● **Dataset content**
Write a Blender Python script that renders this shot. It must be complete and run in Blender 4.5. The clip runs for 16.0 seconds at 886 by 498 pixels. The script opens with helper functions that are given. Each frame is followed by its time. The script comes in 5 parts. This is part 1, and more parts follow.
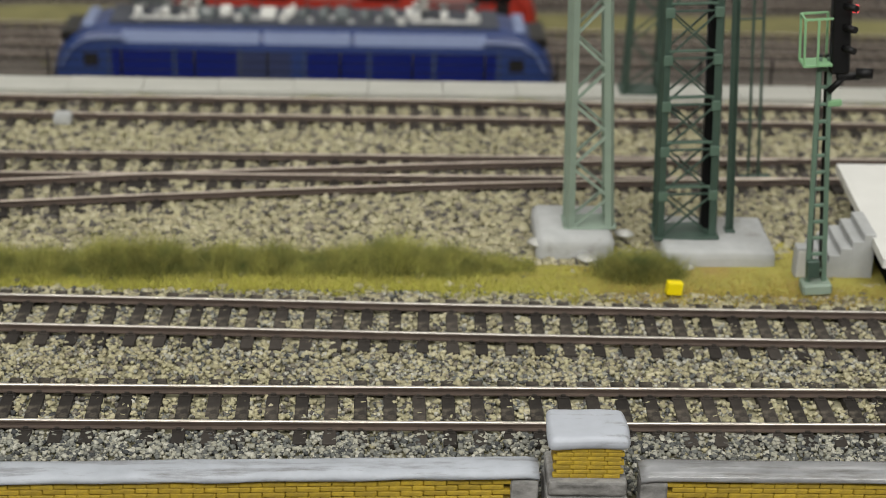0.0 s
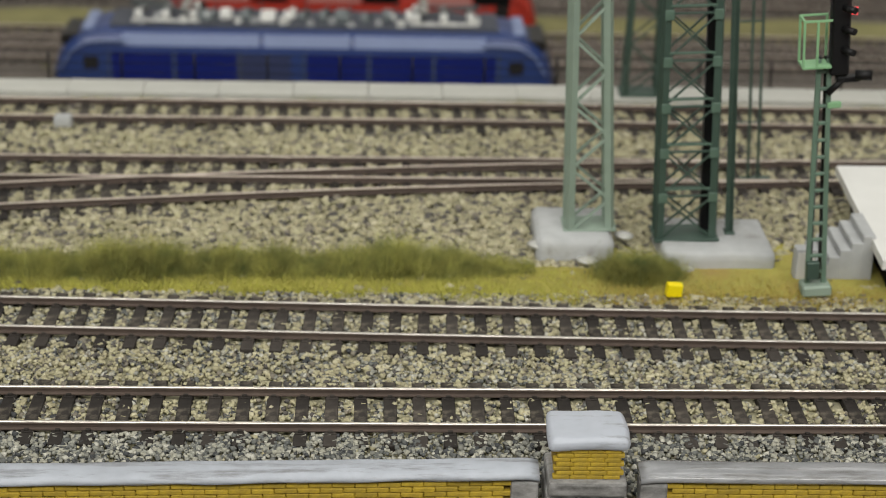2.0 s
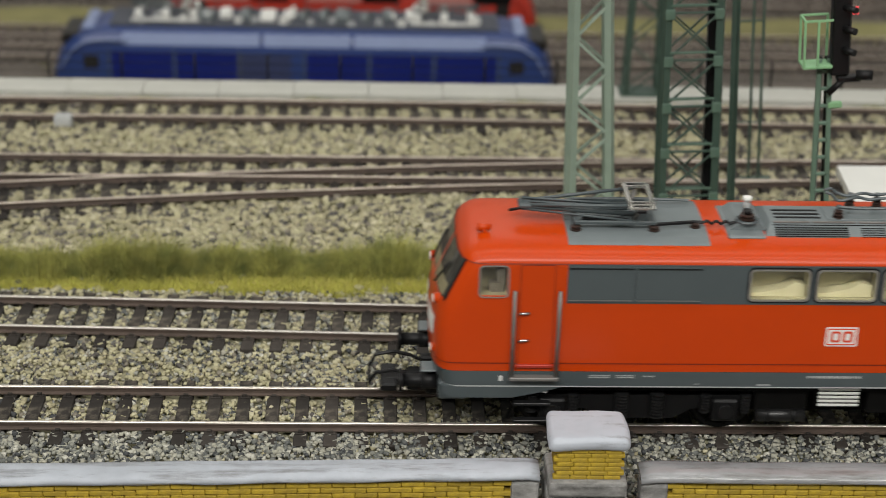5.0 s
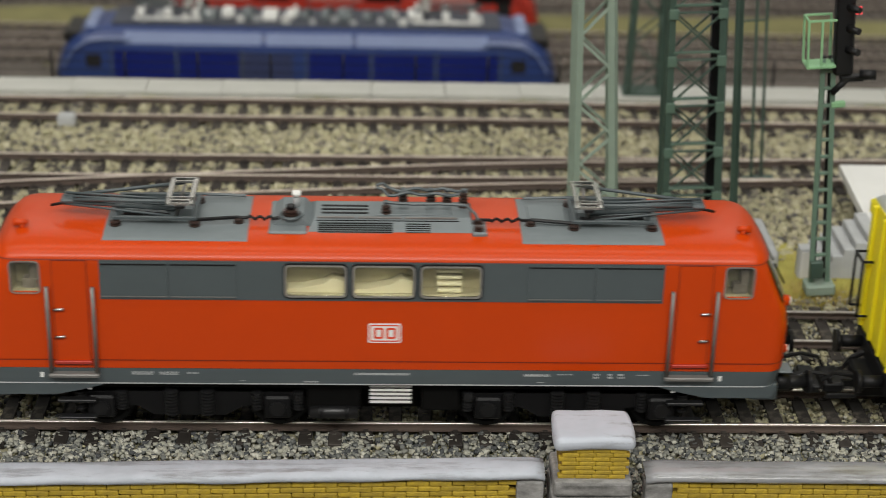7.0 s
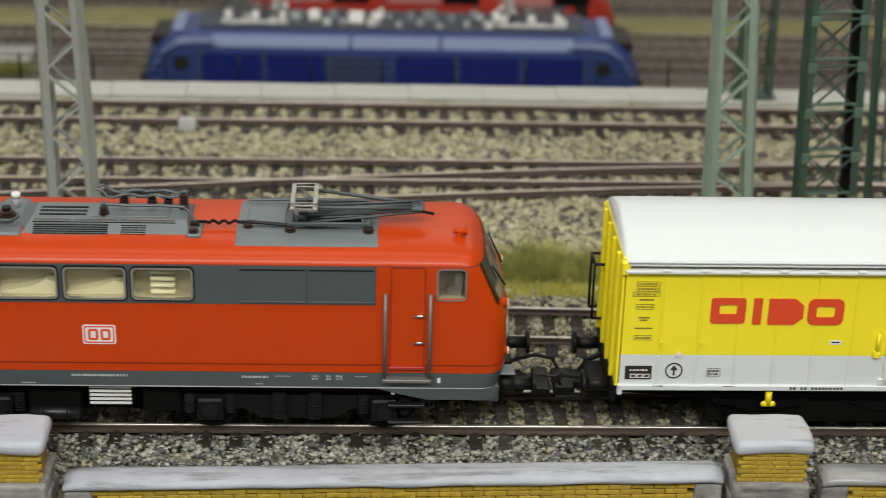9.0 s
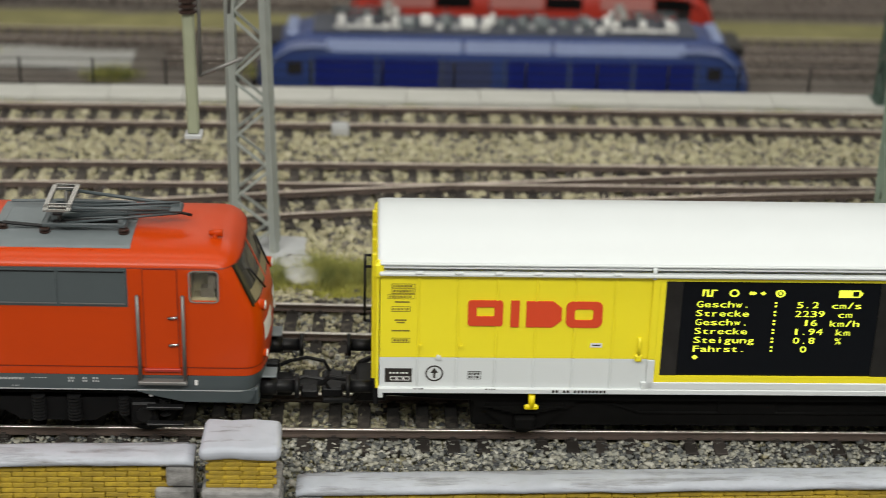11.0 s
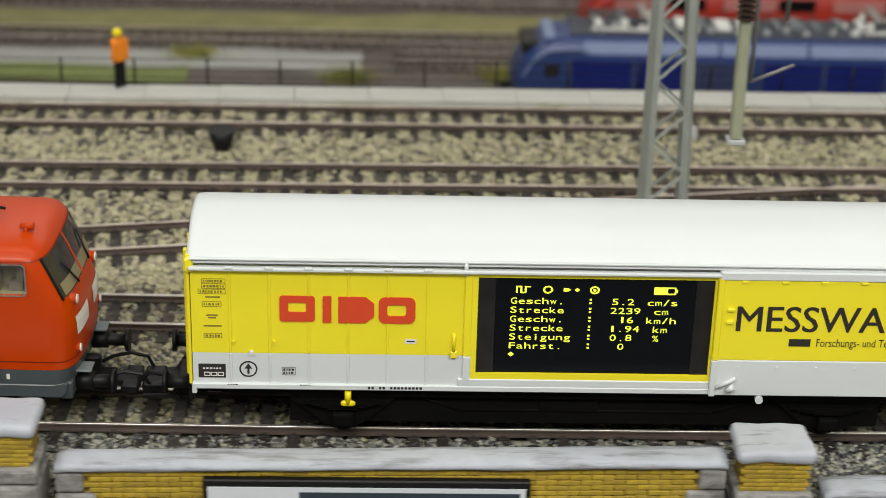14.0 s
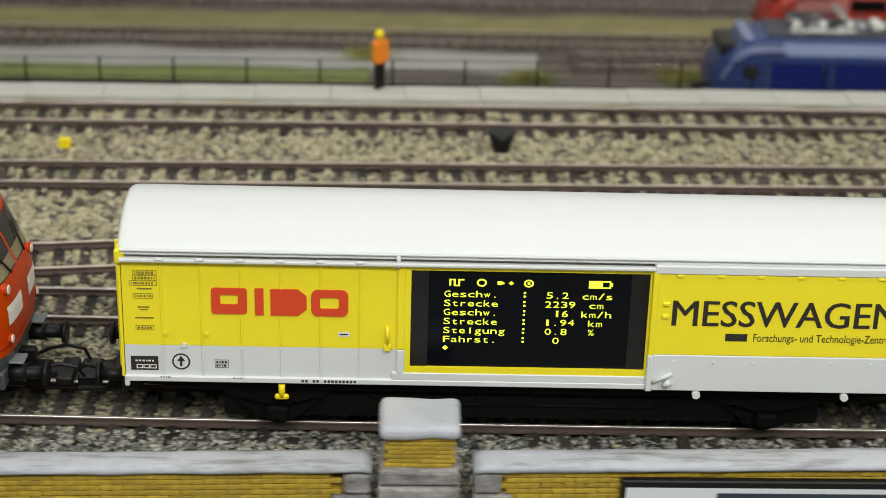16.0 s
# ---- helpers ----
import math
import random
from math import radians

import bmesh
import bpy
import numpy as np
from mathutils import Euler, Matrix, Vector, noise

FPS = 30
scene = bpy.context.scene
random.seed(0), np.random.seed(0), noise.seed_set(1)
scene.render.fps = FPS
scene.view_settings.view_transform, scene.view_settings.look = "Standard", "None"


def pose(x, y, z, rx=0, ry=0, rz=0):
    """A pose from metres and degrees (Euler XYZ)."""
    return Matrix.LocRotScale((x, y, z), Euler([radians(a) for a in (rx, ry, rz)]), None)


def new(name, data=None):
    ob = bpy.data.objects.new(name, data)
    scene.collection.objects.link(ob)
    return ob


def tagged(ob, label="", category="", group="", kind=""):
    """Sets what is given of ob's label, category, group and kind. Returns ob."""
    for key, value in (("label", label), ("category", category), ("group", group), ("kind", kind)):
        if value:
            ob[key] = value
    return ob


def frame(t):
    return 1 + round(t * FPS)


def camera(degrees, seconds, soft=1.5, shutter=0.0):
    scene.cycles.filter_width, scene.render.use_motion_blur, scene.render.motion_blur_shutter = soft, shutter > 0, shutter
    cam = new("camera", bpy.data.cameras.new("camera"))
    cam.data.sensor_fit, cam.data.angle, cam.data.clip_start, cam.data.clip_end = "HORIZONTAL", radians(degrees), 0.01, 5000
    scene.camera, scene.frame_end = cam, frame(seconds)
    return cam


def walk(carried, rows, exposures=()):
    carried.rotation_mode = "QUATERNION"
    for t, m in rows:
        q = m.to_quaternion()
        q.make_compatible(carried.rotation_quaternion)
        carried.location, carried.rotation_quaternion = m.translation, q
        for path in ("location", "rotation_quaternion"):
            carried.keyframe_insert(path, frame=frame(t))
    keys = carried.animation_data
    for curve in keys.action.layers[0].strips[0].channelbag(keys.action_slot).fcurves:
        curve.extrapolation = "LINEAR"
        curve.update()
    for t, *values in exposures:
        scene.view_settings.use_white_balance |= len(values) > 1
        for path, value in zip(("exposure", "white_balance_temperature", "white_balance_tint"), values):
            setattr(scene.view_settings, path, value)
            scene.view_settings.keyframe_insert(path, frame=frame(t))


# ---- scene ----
cam = camera(27.51, 16.0, soft=0.7, shutter=0.5)
cam.data.dof.use_dof = True
cam.data.dof.focus_distance = 0.405
cam.data.dof.aperture_fstop = 21.0
ROWS = [
    (0.0, 0.00000, -0.36767, 0.20668, -1.476, -24.436, -1.472),
    (1.0, -0.00004, -0.36803, 0.20659, -1.495, -24.375, -1.443),
    (2.0, -0.00006, -0.36833, 0.20652, -1.501, -24.323, -1.429),
    (3.0, 0.00002, -0.36836, 0.20658, -1.494, -24.326, -1.409),
    (4.0, -0.00008, -0.36818, 0.20654, -1.498, -24.343, -1.442),
    (6.5, -0.00011, -0.36784, 0.20664, -1.484, -24.380, -1.459),
    (7.0, -0.00149, -0.36853, 0.20722, -1.521, -24.418, -1.463),
    (7.5, -0.00586, -0.36945, 0.20819, -1.563, -24.469, -1.470),
    (8.0, -0.01623, -0.37032, 0.20935, -1.613, -24.502, -1.481),
    (8.2, -0.02113, -0.37055, 0.20961, -1.623, -24.511, -1.484),
    (10.3, -0.07238, -0.37151, 0.21046, -1.538, -24.480, -1.513),
    (10.5, -0.07704, -0.37152, 0.21054, -1.531, -24.457, -1.513),
    (11.0, -0.09040, -0.37137, 0.21044, -1.536, -24.426, -1.513),
    (11.5, -0.10279, -0.37130, 0.21023, -1.553, -24.423, -1.514),
    (12.0, -0.12240, -0.37151, 0.21015, -1.556, -24.419, -1.512),
    (12.5, -0.13857, -0.37158, 0.21024, -1.511, -24.406, -1.512),
    (13.0, -0.16003, -0.37131, 0.21016, -1.495, -24.411, -1.513),
    (13.5, -0.18025, -0.37086, 0.20984, -1.453, -24.450, -1.511),
    (14.0, -0.20436, -0.37047, 0.20967, -1.479, -24.443, -1.502),
    (14.5, -0.22477, -0.37015, 0.20922, -1.475, -24.427, -1.492),
    (15.0, -0.24685, -0.36952, 0.20857, -1.498, -24.410, -1.499),
    (15.5, -0.26822, -0.36883, 0.20777, -1.505, -24.374, -1.499),
    (16.0, -0.29367, -0.36814, 0.20690, -1.521, -24.356, -1.501),
]
walk(cam, [(t, pose(x, y, z, 90 + pitch, roll, yaw)) for t, x, y, z, yaw, pitch, roll in ROWS])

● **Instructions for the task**
Send back the data above word for word, with the pictures left out.

● **Solution to this exercise**
Write a Blender Python script that renders this shot. It must be complete and run in Blender 4.5. The clip runs for 16.0 seconds at 886 by 498 pixels. The script opens with helper functions that are given. Each frame is followed by its time. The script comes in 5 parts. This is part 1, and more parts follow.
0.0 s
2.0 s
5.0 s
7.0 s
9.0 s
11.0 s
14.0 s
16.0 s
# ---- helpers ----
import math
import random
from math import radians

import bmesh
import bpy
import numpy as np
from mathutils import Euler, Matrix, Vector, noise

FPS = 30
scene = bpy.context.scene
random.seed(0), np.random.seed(0), noise.seed_set(1)
scene.render.fps = FPS
scene.view_settings.view_transform, scene.view_settings.look = "Standard", "None"


def pose(x, y, z, rx=0, ry=0, rz=0):
    """A pose from metres and degrees (Euler XYZ)."""
    return Matrix.LocRotScale((x, y, z), Euler([radians(a) for a in (rx, ry, rz)]), None)


def new(name, data=None):
    ob = bpy.data.objects.new(name, data)
    scene.collection.objects.link(ob)
    return ob


def tagged(ob, label="", category="", group="", kind=""):
    """Sets what is given of ob's label, category, group and kind. Returns ob."""
    for key, value in (("label", label), ("category", category), ("group", group), ("kind", kind)):
        if value:
            ob[key] = value
    return ob


def frame(t):
    return 1 + round(t * FPS)


def camera(degrees, seconds, soft=1.5, shutter=0.0):
    scene.cycles.filter_width, scene.render.use_motion_blur, scene.render.motion_blur_shutter = soft, shutter > 0, shutter
    cam = new("camera", bpy.data.cameras.new("camera"))
    cam.data.sensor_fit, cam.data.angle, cam.data.clip_start, cam.data.clip_end = "HORIZONTAL", radians(degrees), 0.01, 5000
    scene.camera, scene.frame_end = cam, frame(seconds)
    return cam


def walk(carried, rows, exposures=()):
    carried.rotation_mode = "QUATERNION"
    for t, m in rows:
        q = m.to_quaternion()
        q.make_compatible(carried.rotation_quaternion)
        carried.location, carried.rotation_quaternion = m.translation, q
        for path in ("location", "rotation_quaternion"):
            carried.keyframe_insert(path, frame=frame(t))
    keys = carried.animation_data
    for curve in keys.action.layers[0].strips[0].channelbag(keys.action_slot).fcurves:
        curve.extrapolation = "LINEAR"
        curve.update()
    for t, *values in exposures:
        scene.view_settings.use_white_balance |= len(values) > 1
        for path, value in zip(("exposure", "white_balance_temperature", "white_balance_tint"), values):
            setattr(scene.view_settings, path, value)
            scene.view_settings.keyframe_insert(path, frame=frame(t))


# ---- scene ----
cam = camera(27.51, 16.0, soft=0.7, shutter=0.5)
cam.data.dof.use_dof = True
cam.data.dof.focus_distance = 0.405
cam.data.dof.aperture_fstop = 21.0
ROWS = [
    (0.0, 0.00000, -0.36767, 0.20668, -1.476, -24.436, -1.472),
    (1.0, -0.00004, -0.36803, 0.20659, -1.495, -24.375, -1.443),
    (2.0, -0.00006, -0.36833, 0.20652, -1.501, -24.323, -1.429),
    (3.0, 0.00002, -0.36836, 0.20658, -1.494, -24.326, -1.409),
    (4.0, -0.00008, -0.36818, 0.20654, -1.498, -24.343, -1.442),
    (6.5, -0.00011, -0.36784, 0.20664, -1.484, -24.380, -1.459),
    (7.0, -0.00149, -0.36853, 0.20722, -1.521, -24.418, -1.463),
    (7.5, -0.00586, -0.36945, 0.20819, -1.563, -24.469, -1.470),
    (8.0, -0.01623, -0.37032, 0.20935, -1.613, -24.502, -1.481),
    (8.2, -0.02113, -0.37055, 0.20961, -1.623, -24.511, -1.484),
    (10.3, -0.07238, -0.37151, 0.21046, -1.538, -24.480, -1.513),
    (10.5, -0.07704, -0.37152, 0.21054, -1.531, -24.457, -1.513),
    (11.0, -0.09040, -0.37137, 0.21044, -1.536, -24.426, -1.513),
    (11.5, -0.10279, -0.37130, 0.21023, -1.553, -24.423, -1.514),
    (12.0, -0.12240, -0.37151, 0.21015, -1.556, -24.419, -1.512),
    (12.5, -0.13857, -0.37158, 0.21024, -1.511, -24.406, -1.512),
    (13.0, -0.16003, -0.37131, 0.21016, -1.495, -24.411, -1.513),
    (13.5, -0.18025, -0.37086, 0.20984, -1.453, -24.450, -1.511),
    (14.0, -0.20436, -0.37047, 0.20967, -1.479, -24.443, -1.502),
    (14.5, -0.22477, -0.37015, 0.20922, -1.475, -24.427, -1.492),
    (15.0, -0.24685, -0.36952, 0.20857, -1.498, -24.410, -1.499),
    (15.5, -0.26822, -0.36883, 0.20777, -1.505, -24.374, -1.499),
    (16.0, -0.29367, -0.36814, 0.20690, -1.521, -24.356, -1.501),
]
walk(cam, [(t, pose(x, y, z, 90 + pitch, roll, yaw)) for t, x, y, z, yaw, pitch, roll in ROWS])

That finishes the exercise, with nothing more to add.